Using just zucchini, bulger, grated cheese, and some spices, I suspect that the total cost of making this dish is somewhere between 3-4 dollars. And it goes far. I think that I’ll throw in a bit more variety when I make it, though…so feel free to alternate the zucchini slices with yellow squash, spinach, cauliflower, and/or tomato, especially on the top layer.

squash and bulgur
Squash & Bulgur Gratin

  • 10 oz bulgur(about 1 1/3 cup)
  • 4 oz Emmental Swiss cheese (can sub Gruyere or Comté), freshly grated
  • 2 medium zucchinis and/or squash, cut into moons about as thick as a no. 2 pencil
  • 2 medium yellow onions, quartered and julienned
  • 1 heirloom tomato, sliced to similar sizes as zucchini rounds
  • 1/4 cup chopped mint
  • 1/2 tsp cumin
  • 1/8 tsp curry
  • 1/8 tsp tumeric (sub curry if you don't have tumeric)
  • 1/4 tsp paprika
  • 1 pinch nutmeg
  • 1 pinch cayenne pepper
  • EVOO
  • Salt & pepper to taste

  • Directions
    Preheat oven to 425 degrees, butter a 9x13 baking dish

    Sauté the onions in about ​​1 tbs EVOO until soft & translucent (about 5 mins), then add zucchini rounds & spices and sauté an additional 5 minutes.

    Cook bulgur according to package directions, but remove from heat about 3-5 minutes early while bulger is still "al dente," (it will soften up in the oven with the juices from the squash). Drain if necessary.

    Grate the chese and mix it with the mint.

    Spread half of the bulgur on the bottom of the baking dish and top with half a layer of squash/onion mixture, then sprinkle 1-2 oz. of the cheese. Add the rest of the bulgur. Atop this, make one column of the squash/onion mixture, then one column of tomatoes, alternating like the stripes on a flag, for example (but with vertical stripes).

    Add the rest of the grated Swiss to make a nice thick cheesy layer.

    Drizzle EVOO all over the top, and sprinkle some salt and pepper for good measure.
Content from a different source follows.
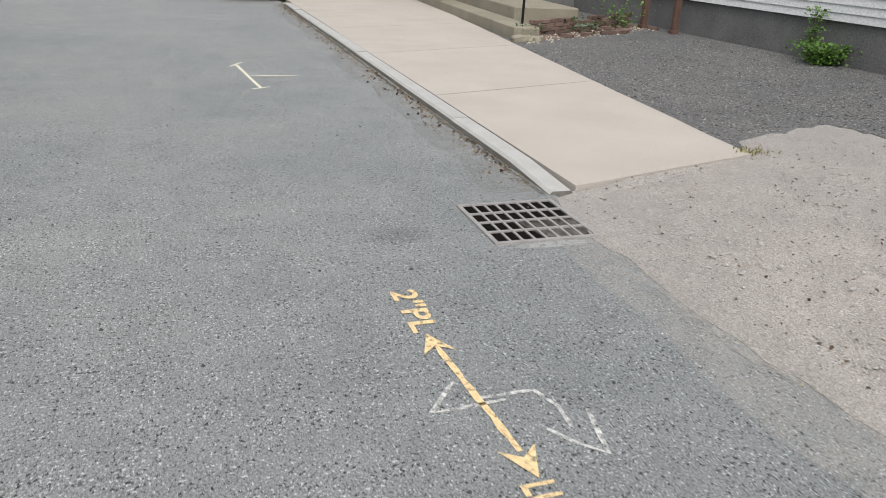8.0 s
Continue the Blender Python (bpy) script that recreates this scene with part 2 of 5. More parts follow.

    Bake for 10-15 minutes, until cheese is golden & browned at the edges. Broil for 2-3 minutes at the end if you like things really crispy

    The Savings: With bulgur weighing in at less than $2 per pound, you've spent a little more than ONE dollar on the main ingredient for this recipe! People practically give away squash and tomatoes when in-season, but they cost very little year-round. You can feed a crowd on next to nothing with this recipe!

    I'll leave you with a few images of what John and I have been encountering over here besides casseroles and bread...

    french strawberries
    Umm, I'm gonna steal this off the window ledge even though I can just have it without stealing
    Tomato planting...aren't we cute.
    french apple pie
    apple pie (not pictured: the fresh strawberry
     jam/syrup we added)
    Annick aside homemade pear liquor--they do
    this  by putting the bottle around the
    pear when it's small
    Thierry teaching John about the ways of
    French grilling

    These were a couple of the boys during lunch
    ::photography gold::
    freshly cracked walnuts. of course they taste better this way.

    Soon we're headed off to the big city of Leon for a couple of nights...stay tuned!


    1. Is John trying to cook those wieners with his eyes?

      I was always curious as to how they did the pear thing. Does the pear just swell up by absorbing the liquor?

    2. chris, a pear isn't like one of those toys that you drop in water and it triples in size. You prop the bottle up somehow in the tree so that the pear grows naturally, then you take it off and put the liquor in. yayyyy.

    3. Hi Meggan !!
      And what about your hairs ???
      Please, post a photo when you'd cut it all...
      Thierry of St Savin

    4. haha, you will find out about THAT very soon!

      1. Hi Gipsy and John!
        where are you now ?
        and about the photo with no hairs ? You wrote "very soon", but...
        Your blog is a good way to follow you.